Wayne State University Law School Associate Professor Noah Hall comes face to face with an Asian carp while a PBS film crew looks on. Photo courtesy of Wayne Law
When the producers of PBS series “Constitution USA” were fishing for an expert to help them with the legal issues snarled around the invasion of Asian carp, they reeled in Wayne State University Law School Associate Professor Noah Hall.
“Pete Sagal (of NPR’s ‘Wait Wait…Don’t Tell Me!’ fame) is the show’s host,” Hall said. “His field producer tracked me down because he had heard about the Asian carp issue and my involvement and commentary in the media. The producer met me in Michigan, and I gave him some background on the issue. A few months later, the crew invited me to travel with them to Peoria, Ill., to film the segment on the Illinois River with the Asian carp jumping all around — much better film footage than interviewing me in front of a bookshelf or something like that.”
So Hall, an expert on environmental and water law who speaks and publishes widely on related topics, including those surrounding Asian carp, set sail with a film crew aboard an Illinois Natural History Survey boat last fall on the Illinois River, where Asian carp have “taken over,” he said, and discussed the invasive fish — which can grow to 100 pounds and four feet long — amid a background of large, leaping carp.
The fish jump several feet into the air when motorboats vibrate the water, and in infested areas like the Illinois River, the carp endanger recreational boaters and also take over the ecosystem, gobbling all available food and starving out native fish species.
The episode featuring Hall, the fourth and final one in the “Constitution USA” series, will air at 9 p.m. on Tuesday, May 28. It won’t be the first time Hall has been featured on PBS. He was interviewed by Jim Lehrer on PBS “Newshour” a few years ago about the infamous BP oil spill in the Gulf of Mexico.
“Constitution USA” features Sagal traveling across the country on a Harley exploring the meaning of the Constitution, historical events that have defined it and some of today’s major Constitutional debates.
One of those debates is hampering control of the carp infestation, which began in the South, where the fish were imported to clean catfish ponds and control weeds.
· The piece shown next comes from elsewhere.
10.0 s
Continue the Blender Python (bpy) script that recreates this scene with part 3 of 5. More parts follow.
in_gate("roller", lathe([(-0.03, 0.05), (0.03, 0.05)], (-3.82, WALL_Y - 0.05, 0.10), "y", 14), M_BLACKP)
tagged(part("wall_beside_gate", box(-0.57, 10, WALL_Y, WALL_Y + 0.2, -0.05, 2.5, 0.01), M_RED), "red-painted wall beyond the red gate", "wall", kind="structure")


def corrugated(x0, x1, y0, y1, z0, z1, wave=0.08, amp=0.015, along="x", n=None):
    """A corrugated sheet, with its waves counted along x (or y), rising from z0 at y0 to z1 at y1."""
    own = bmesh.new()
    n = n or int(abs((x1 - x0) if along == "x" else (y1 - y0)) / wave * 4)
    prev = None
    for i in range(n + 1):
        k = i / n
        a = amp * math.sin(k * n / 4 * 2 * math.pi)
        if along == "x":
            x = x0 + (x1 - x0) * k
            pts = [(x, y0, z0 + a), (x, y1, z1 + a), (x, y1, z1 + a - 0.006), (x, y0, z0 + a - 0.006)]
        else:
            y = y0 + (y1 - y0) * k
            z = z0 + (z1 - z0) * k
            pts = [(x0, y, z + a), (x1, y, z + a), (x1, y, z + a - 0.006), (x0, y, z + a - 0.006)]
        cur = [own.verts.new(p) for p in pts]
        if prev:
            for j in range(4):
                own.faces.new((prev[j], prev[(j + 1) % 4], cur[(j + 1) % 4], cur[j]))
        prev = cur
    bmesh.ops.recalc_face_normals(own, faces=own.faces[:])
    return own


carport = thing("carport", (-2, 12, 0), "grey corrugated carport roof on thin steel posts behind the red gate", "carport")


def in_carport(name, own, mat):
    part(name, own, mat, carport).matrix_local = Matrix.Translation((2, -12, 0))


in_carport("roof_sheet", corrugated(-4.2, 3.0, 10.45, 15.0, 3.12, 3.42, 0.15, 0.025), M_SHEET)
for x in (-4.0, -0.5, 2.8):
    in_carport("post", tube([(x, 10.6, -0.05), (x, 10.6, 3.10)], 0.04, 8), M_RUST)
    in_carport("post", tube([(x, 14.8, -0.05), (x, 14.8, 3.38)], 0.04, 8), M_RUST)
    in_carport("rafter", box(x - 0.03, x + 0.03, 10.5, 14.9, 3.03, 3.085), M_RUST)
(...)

Flooding of the ponds introduced them to the Mississippi River. The voracious fish made their way up the Mississippi over a span of 10 years, and now are on the brink of entering the Great Lakes via Chicago area waterways that connect to Lake Michigan.
“If the Asian carp get into the Great Lakes, it will be an ecological disaster caused by a failure of Constitutional federalism,” wrote Hall in his Great Lakes Law blog. “The states cannot solve this problem on their own. They need the federal government’s help to keep the Asian carp from entering the Great Lakes through the many connecting interstate waters. But so far, all three branches of the federal government aren’t doing the job.
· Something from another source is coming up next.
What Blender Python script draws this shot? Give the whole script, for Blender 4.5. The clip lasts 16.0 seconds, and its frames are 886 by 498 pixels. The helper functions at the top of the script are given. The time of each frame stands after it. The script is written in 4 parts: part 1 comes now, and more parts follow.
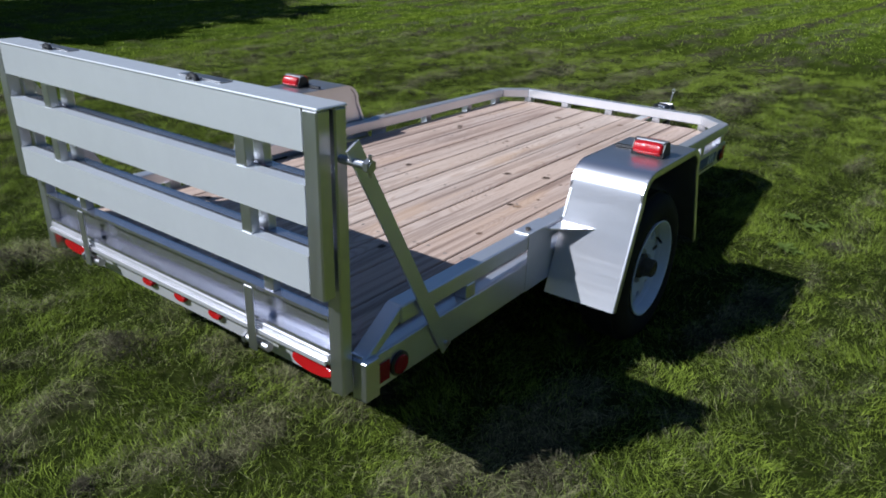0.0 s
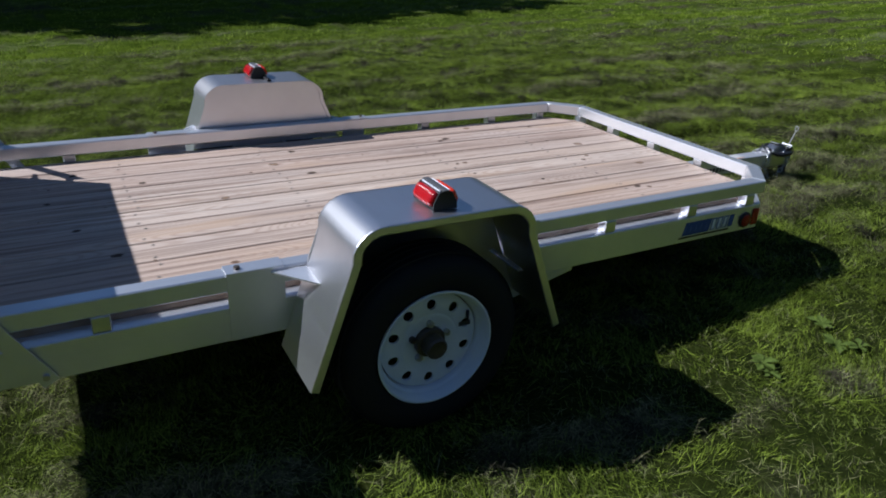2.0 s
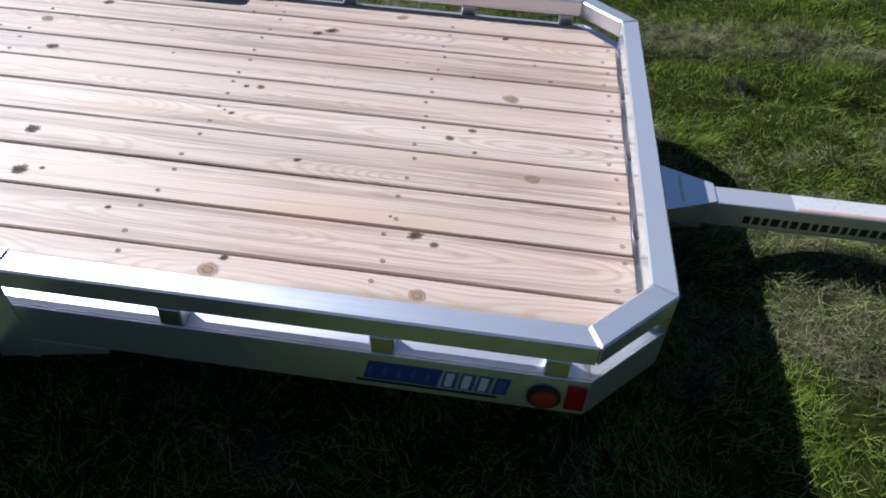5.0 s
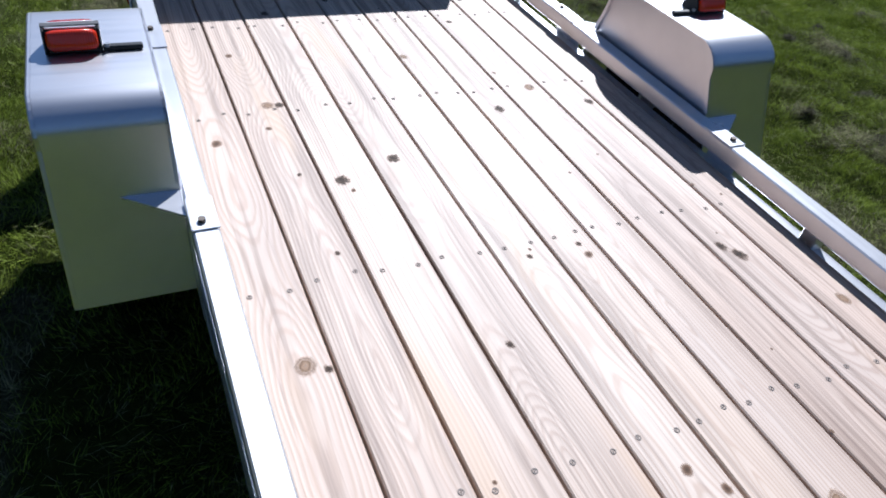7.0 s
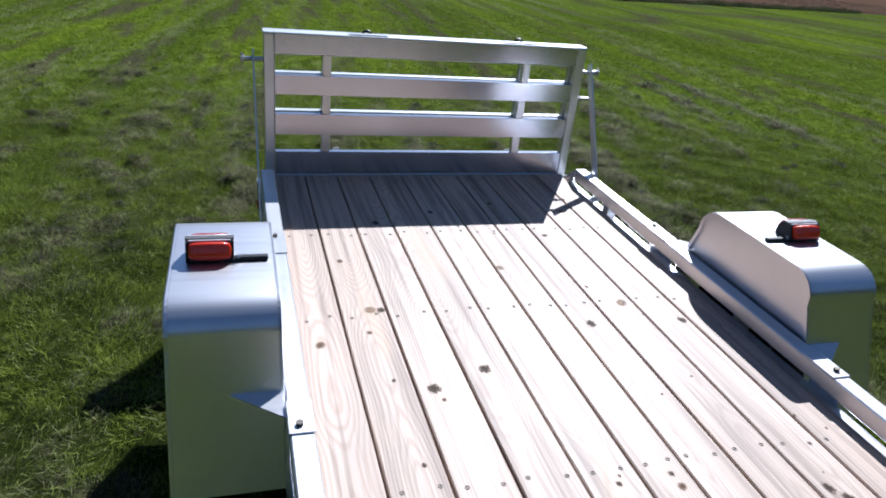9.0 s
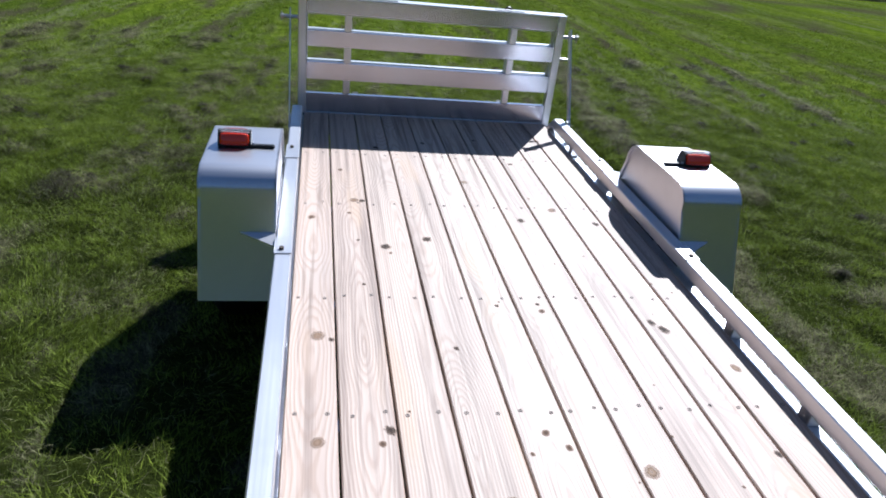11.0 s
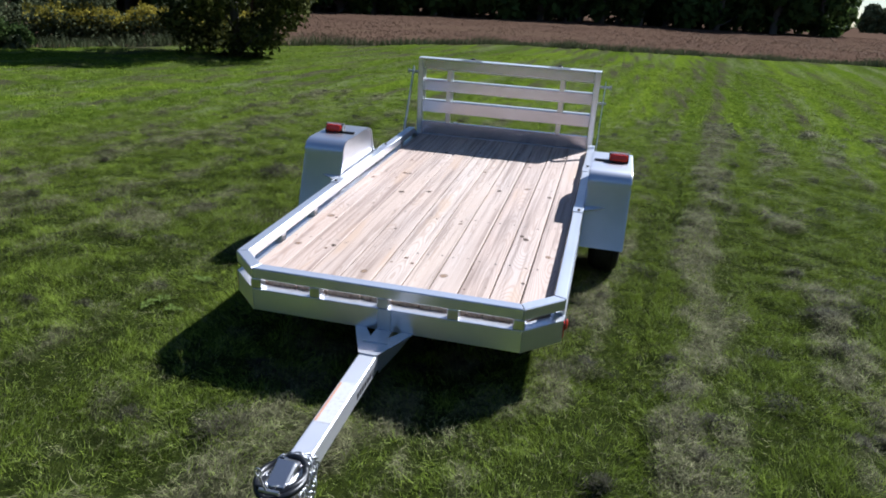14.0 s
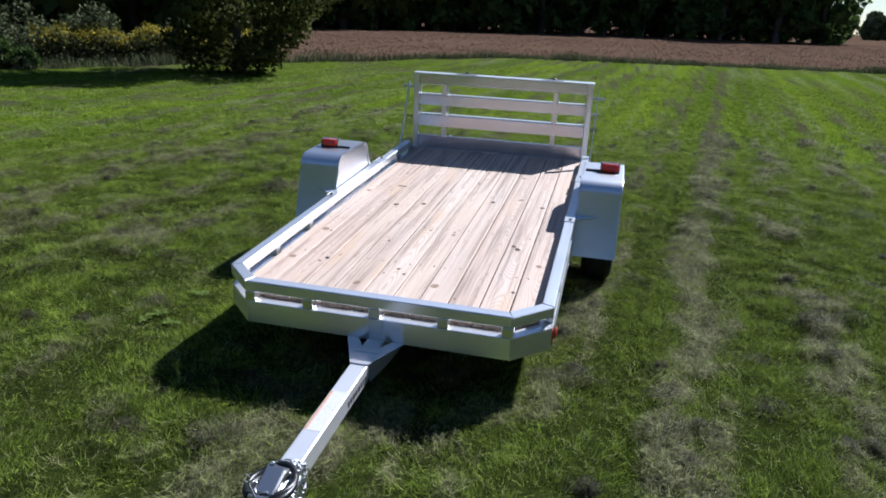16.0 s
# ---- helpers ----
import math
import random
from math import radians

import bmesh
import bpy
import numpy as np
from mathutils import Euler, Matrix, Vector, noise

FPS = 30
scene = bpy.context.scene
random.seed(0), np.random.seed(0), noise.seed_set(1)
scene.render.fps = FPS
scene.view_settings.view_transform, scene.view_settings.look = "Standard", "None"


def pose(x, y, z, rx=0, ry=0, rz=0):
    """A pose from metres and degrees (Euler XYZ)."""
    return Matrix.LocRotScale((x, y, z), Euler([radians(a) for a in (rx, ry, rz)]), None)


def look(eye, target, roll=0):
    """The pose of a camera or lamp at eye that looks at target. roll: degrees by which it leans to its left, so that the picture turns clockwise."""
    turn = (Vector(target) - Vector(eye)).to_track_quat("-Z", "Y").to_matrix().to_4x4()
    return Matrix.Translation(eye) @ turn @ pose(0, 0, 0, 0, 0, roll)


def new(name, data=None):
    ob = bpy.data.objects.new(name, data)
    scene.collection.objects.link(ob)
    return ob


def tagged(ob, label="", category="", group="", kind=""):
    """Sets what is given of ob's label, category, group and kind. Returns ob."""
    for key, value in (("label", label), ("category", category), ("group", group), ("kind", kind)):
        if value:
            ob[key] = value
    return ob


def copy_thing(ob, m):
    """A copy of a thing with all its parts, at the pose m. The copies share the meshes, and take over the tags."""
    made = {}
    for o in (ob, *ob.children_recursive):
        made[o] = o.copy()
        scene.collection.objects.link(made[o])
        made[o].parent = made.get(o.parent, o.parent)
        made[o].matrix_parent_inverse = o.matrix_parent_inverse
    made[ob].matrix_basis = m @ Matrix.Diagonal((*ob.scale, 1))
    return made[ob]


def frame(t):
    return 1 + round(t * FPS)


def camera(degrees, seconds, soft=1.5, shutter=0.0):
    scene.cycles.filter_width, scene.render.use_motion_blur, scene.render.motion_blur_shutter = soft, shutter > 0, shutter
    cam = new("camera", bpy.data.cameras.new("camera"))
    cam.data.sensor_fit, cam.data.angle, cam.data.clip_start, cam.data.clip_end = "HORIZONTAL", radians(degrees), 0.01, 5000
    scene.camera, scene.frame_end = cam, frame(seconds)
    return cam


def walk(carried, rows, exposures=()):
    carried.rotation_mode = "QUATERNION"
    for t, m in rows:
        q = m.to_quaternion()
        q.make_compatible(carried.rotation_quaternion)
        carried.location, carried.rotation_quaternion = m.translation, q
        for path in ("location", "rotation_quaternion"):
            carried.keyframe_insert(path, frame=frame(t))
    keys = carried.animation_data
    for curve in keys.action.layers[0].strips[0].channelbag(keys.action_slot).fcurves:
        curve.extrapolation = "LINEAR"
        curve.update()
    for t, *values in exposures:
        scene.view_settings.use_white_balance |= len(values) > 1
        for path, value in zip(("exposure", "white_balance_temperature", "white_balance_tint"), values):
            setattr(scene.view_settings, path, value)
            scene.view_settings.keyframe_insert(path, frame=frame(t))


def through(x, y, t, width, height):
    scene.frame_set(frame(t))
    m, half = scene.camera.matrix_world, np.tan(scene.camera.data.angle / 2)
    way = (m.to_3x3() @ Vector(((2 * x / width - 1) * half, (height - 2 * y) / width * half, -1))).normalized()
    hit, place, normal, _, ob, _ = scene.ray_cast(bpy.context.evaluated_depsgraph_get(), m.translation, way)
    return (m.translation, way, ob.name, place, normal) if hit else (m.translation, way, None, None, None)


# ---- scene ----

“While politicians and legal scholars debate the role of federal versus state control in environmental protection, everyone agrees that the federal government must resolve disputes between states, protect interstate resources and uphold its duties under treaties with foreign governments. But with the Asian carp approaching the Great Lakes, all three branches of the federal government have failed miserably in upholding their Constitutional duties. The Supreme Court has refused to hear the dispute brought by the Great Lakes states. Legislation to solve the problem has gone nowhere in Congress. And President Obama has ignored our obligation to Canada under the Boundary Water Treaty and has punted the issue to the Army Corps and other bureaucrats.”
He added that anyone who doesn’t think Asian carp pose a crisis should spend a little time on a boat in the Illinois River — something PBS viewers will see on Tuesday, May 28.